Thursday, July 29, 2010

Book Updates

I've been very busy of late, almost underground working furiously away, but I finally found a hiatus to blog some news. I have a hodgepodge of things to mention. Two items today...


First big news is that Sense and Goodness Without God: A Defense of Metaphysical Naturalism is now available as an eBook. You can buy it in various places, but most obviously on (click for Kindle edition). Not the Impossible Faith has always been available as a PDF download and now is available in other formats, too (click for Lulu edition as a PDF download; and click here for Kindle edition). And The Christian Delusion: Why Faith Fails is also now available in e-format (click for Kindle edition), as is The Empty Tomb: Jesus Beyond The Grave (click for Kindle edition).


And second is a status update on my book On the Historicity of Jesus Christ. Donors to the project have already received a full report, but for the general public the latest news is that I've solved the problem of cutting material down by seeking publication as two volumes, the first on method and the second on results, though the first volume includes one major section of results. That volume is completed. I am seeking a private peer review from a number of respected scholars, and shopping for a publisher. Meanwhile, I'm hard at work on volume two, some of which donors have already seen, but there's even better stuff to come.
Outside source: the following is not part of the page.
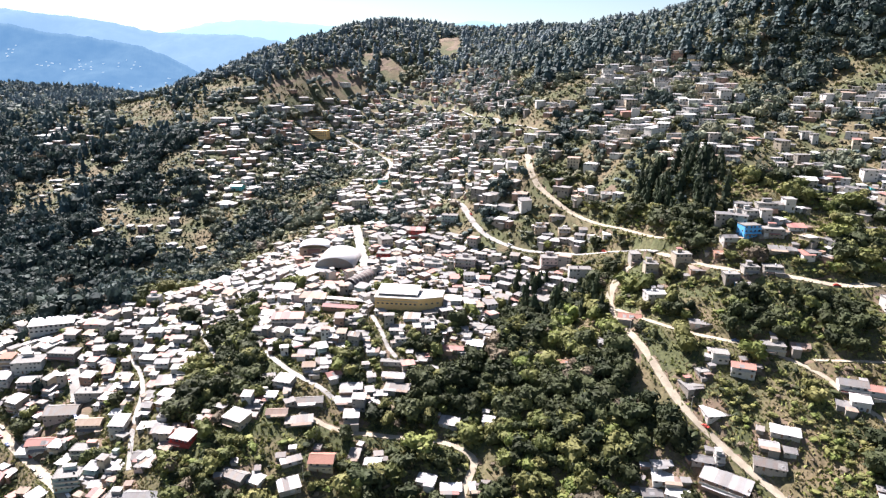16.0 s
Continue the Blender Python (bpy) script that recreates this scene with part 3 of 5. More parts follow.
house(105.9, 322.9, 0, 3.2, 4.3, 1, "white", "bright")
house(-174.7, 426.3, -12, 11.9, 8.6, 2, "red", "white")
house(-150.4, 441.2, -22, 13.0, 9.7, 2, "cream", "sheet", "mono")
house(-96.9, 423.9, 4, 13.0, 9.7, 2, "cream", "tile", "gable")
house(-113.1, 420.9, 32, 10.8, 4.3, 1, "cement", "old")
house(-139.0, 409.1, -20, 13.0, 7.6, 1, "block", "old", "gable")
house(-128.7, 408.3, -18, 9.7, 6.5, 1, "white", "sheet")
house(-110.6, 408.6, 28, 10.8, 8.6, 1, "cement", "white", "mono")
house(-184.5, 397.8, 10, 17.3, 11.9, 1, "cement", "white")
house(-184.7, 388.2, 8, 9.7, 6.5, 2, "white", "sheet")
house(-142.8, 386.5, 20, 8.6, 6.5, 1, "ochre", "rust")
house(-40.2, 423.6, -10, 9.7, 6.5, 1, "white", "white")
house(-26.9, 420.2, 5, 10.8, 5.4, 1, "cement", "bright")
house(-13.8, 420.3, 10, 6.5, 4.3, 1, "cement", "sheet")
house(-106.1, 379.0, 0, 7.6, 5.4, 1, "block", "sheet")
house(-185.5, 374.0, 16, 14.0, 7.6, 1, "cement", "slab")
house(-205.4, 389.3, 12, 8.6, 8.6, 3, "cream", "red", "mono")
house(-198.6, 397.0, 5, 10.8, 9.7, 2, "cement", "slab")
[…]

The first volume has the current working title Bayes' Theorem and Historical Method: The Invalidity of Current Historicity Criteria in the Study of Jesus and Their Replacement. The subtitle actually isn't the controversial bit. I discuss all the leading scholarship on those criteria, and all of it comes to the same conclusion I do. The main title will actually be the controversial part, and the bulk of the book is devoted to answering all the arguments against applying Bayes' Theorem to history, while explaining in easy-to-understand terms what that theorem is, how it works, and how we can employ it as historians. Donors and scholars who have been reviewing the work up to this point have given me very valuable criticisms and advice that has made this volume into something I'm quite proud of. It rocks now. I'm confident the second volume will be as good.